Set exercise:
Transcribe each line of the material as it is, and drop any picture.

Start of Collected material

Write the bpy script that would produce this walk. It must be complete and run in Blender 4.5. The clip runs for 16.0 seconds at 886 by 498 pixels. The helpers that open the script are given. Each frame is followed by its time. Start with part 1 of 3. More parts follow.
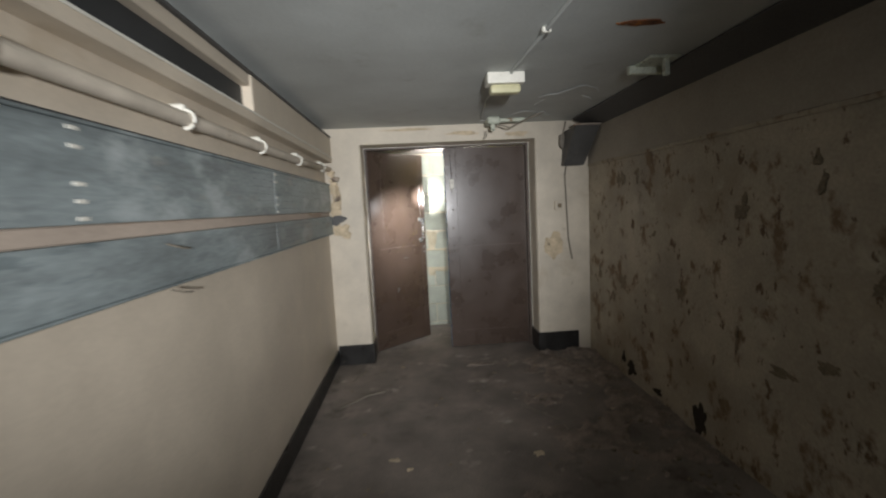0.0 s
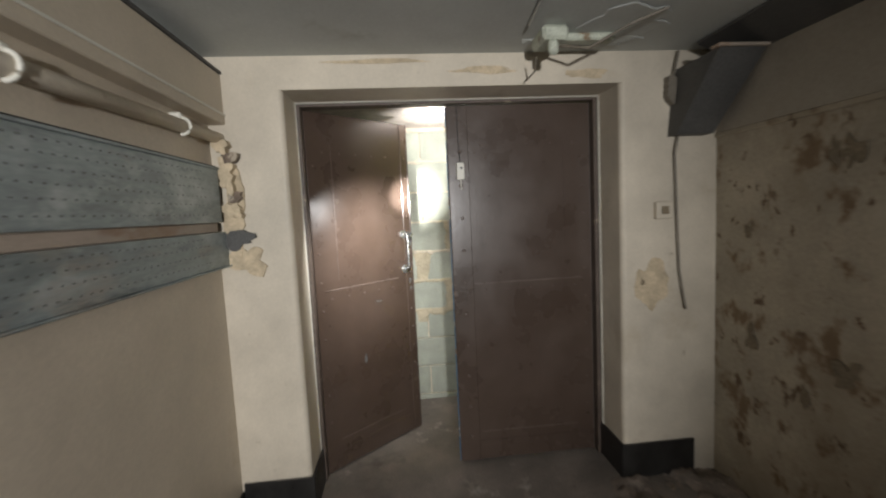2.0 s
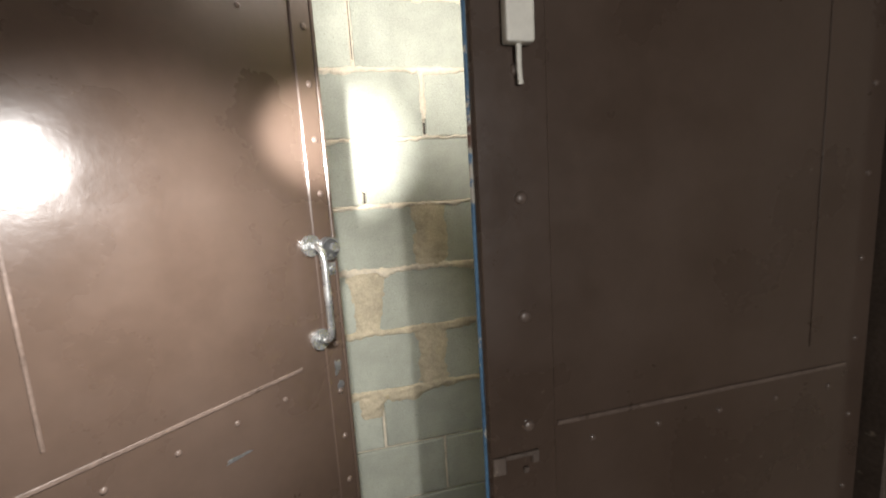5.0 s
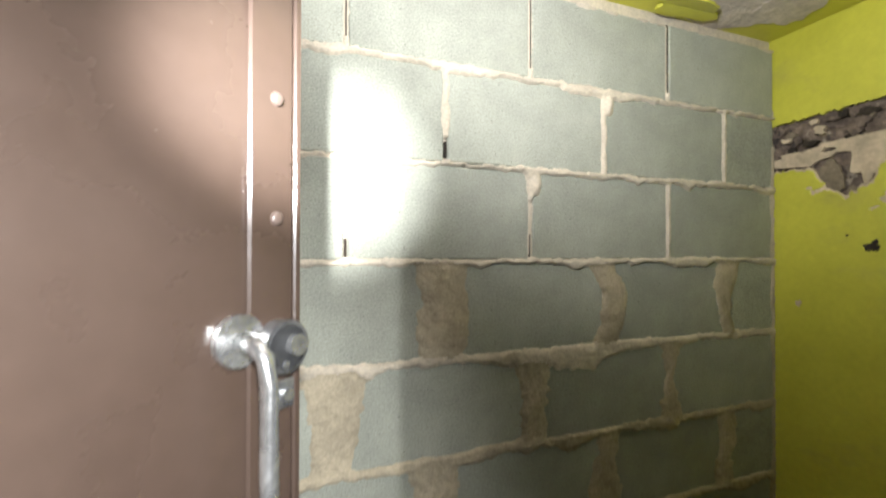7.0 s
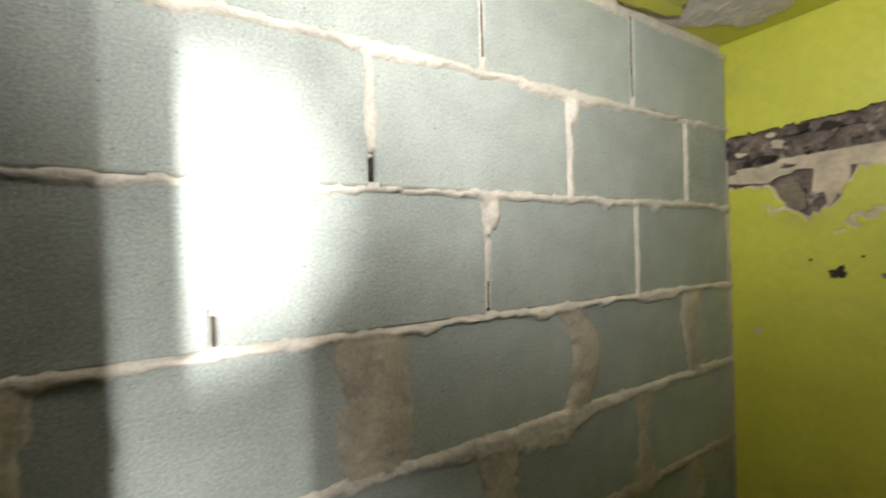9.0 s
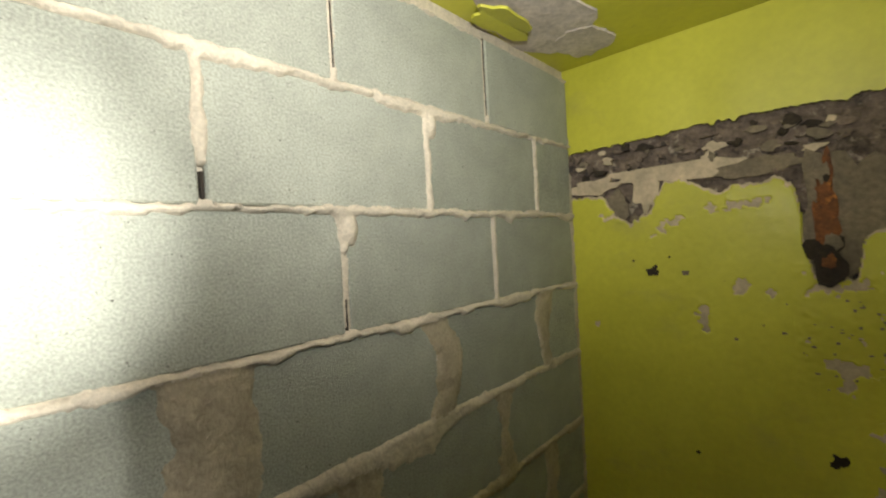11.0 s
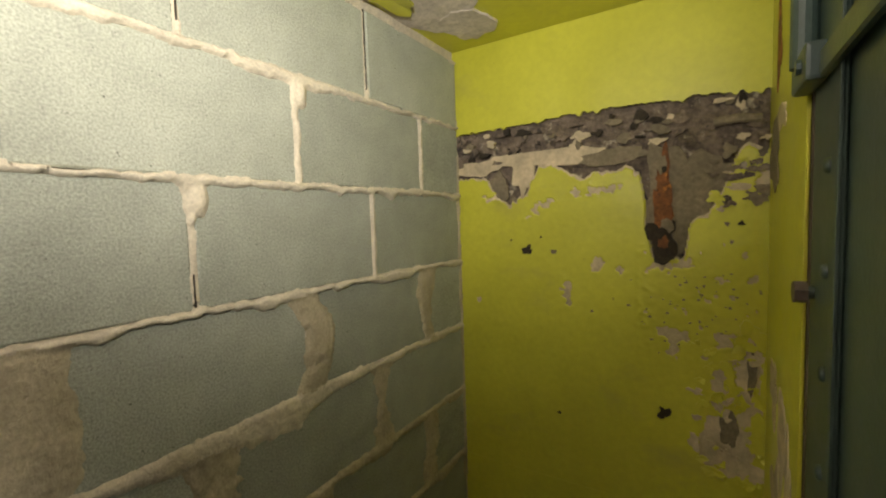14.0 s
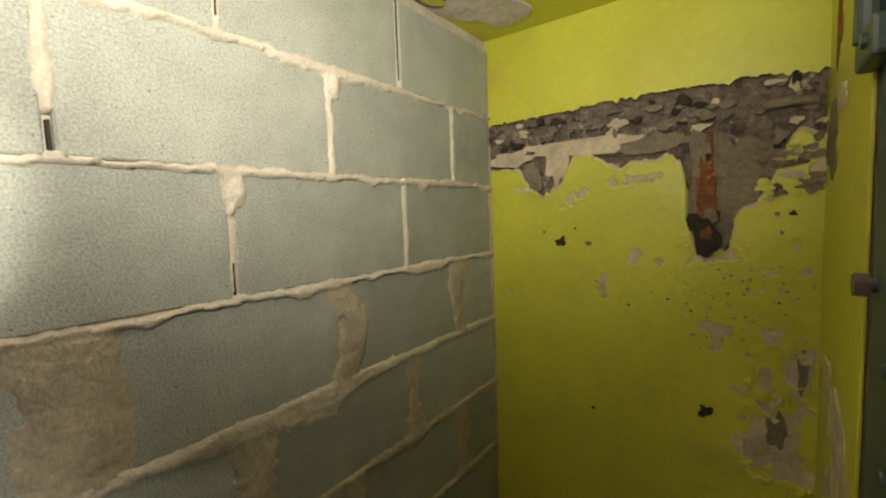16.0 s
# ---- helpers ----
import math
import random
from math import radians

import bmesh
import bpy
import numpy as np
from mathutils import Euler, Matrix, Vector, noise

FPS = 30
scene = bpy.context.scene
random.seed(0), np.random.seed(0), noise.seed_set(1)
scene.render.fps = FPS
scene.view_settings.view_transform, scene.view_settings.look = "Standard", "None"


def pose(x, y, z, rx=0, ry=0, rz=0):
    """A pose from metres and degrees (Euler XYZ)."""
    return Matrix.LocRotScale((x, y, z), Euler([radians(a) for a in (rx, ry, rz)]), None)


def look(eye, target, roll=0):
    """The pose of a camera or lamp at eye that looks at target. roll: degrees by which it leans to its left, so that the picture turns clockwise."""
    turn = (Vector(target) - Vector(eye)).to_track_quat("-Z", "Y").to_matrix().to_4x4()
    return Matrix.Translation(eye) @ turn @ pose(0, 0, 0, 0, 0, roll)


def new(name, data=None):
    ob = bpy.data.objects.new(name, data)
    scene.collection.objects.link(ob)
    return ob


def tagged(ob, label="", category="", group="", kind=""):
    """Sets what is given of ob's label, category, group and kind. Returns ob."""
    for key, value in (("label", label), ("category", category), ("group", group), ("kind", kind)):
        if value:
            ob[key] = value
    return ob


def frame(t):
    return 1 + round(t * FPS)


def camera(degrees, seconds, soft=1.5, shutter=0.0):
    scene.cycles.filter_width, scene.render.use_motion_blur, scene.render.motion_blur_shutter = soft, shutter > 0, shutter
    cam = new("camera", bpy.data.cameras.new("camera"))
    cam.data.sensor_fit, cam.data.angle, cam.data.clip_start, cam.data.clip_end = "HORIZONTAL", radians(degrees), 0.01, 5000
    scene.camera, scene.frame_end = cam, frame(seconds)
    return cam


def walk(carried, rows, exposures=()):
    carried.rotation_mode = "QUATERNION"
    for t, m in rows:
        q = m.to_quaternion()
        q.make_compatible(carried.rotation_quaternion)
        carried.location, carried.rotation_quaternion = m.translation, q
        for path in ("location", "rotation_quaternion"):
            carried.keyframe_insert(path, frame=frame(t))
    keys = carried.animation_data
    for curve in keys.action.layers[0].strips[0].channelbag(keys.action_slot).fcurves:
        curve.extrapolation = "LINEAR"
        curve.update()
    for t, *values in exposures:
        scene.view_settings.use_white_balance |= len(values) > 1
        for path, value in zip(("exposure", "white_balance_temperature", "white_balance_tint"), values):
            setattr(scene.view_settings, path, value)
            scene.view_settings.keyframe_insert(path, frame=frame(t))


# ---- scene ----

End of Collected material

Complete response:
Write the bpy script that would produce this walk. It must be complete and run in Blender 4.5. The clip runs for 16.0 seconds at 886 by 498 pixels. The helpers that open the script are given. Each frame is followed by its time. Start with part 1 of 3. More parts follow.
0.0 s
2.0 s
5.0 s
7.0 s
9.0 s
11.0 s
14.0 s
16.0 s
# ---- helpers ----
import math
import random
from math import radians

import bmesh
import bpy
import numpy as np
from mathutils import Euler, Matrix, Vector, noise

FPS = 30
scene = bpy.context.scene
random.seed(0), np.random.seed(0), noise.seed_set(1)
scene.render.fps = FPS
scene.view_settings.view_transform, scene.view_settings.look = "Standard", "None"


def pose(x, y, z, rx=0, ry=0, rz=0):
    """A pose from metres and degrees (Euler XYZ)."""
    return Matrix.LocRotScale((x, y, z), Euler([radians(a) for a in (rx, ry, rz)]), None)


def look(eye, target, roll=0):
    """The pose of a camera or lamp at eye that looks at target. roll: degrees by which it leans to its left, so that the picture turns clockwise."""
    turn = (Vector(target) - Vector(eye)).to_track_quat("-Z", "Y").to_matrix().to_4x4()
    return Matrix.Translation(eye) @ turn @ pose(0, 0, 0, 0, 0, roll)


def new(name, data=None):
    ob = bpy.data.objects.new(name, data)
    scene.collection.objects.link(ob)
    return ob


def tagged(ob, label="", category="", group="", kind=""):
    """Sets what is given of ob's label, category, group and kind. Returns ob."""
    for key, value in (("label", label), ("category", category), ("group", group), ("kind", kind)):
        if value:
            ob[key] = value
    return ob


def frame(t):
    return 1 + round(t * FPS)


def camera(degrees, seconds, soft=1.5, shutter=0.0):
    scene.cycles.filter_width, scene.render.use_motion_blur, scene.render.motion_blur_shutter = soft, shutter > 0, shutter
    cam = new("camera", bpy.data.cameras.new("camera"))
    cam.data.sensor_fit, cam.data.angle, cam.data.clip_start, cam.data.clip_end = "HORIZONTAL", radians(degrees), 0.01, 5000
    scene.camera, scene.frame_end = cam, frame(seconds)
    return cam


def walk(carried, rows, exposures=()):
    carried.rotation_mode = "QUATERNION"
    for t, m in rows:
        q = m.to_quaternion()
        q.make_compatible(carried.rotation_quaternion)
        carried.location, carried.rotation_quaternion = m.translation, q
        for path in ("location", "rotation_quaternion"):
            carried.keyframe_insert(path, frame=frame(t))
    keys = carried.animation_data
    for curve in keys.action.layers[0].strips[0].channelbag(keys.action_slot).fcurves:
        curve.extrapolation = "LINEAR"
        curve.update()
    for t, *values in exposures:
        scene.view_settings.use_white_balance |= len(values) > 1
        for path, value in zip(("exposure", "white_balance_temperature", "white_balance_tint"), values):
            setattr(scene.view_settings, path, value)
            scene.view_settings.keyframe_insert(path, frame=frame(t))


# ---- scene ----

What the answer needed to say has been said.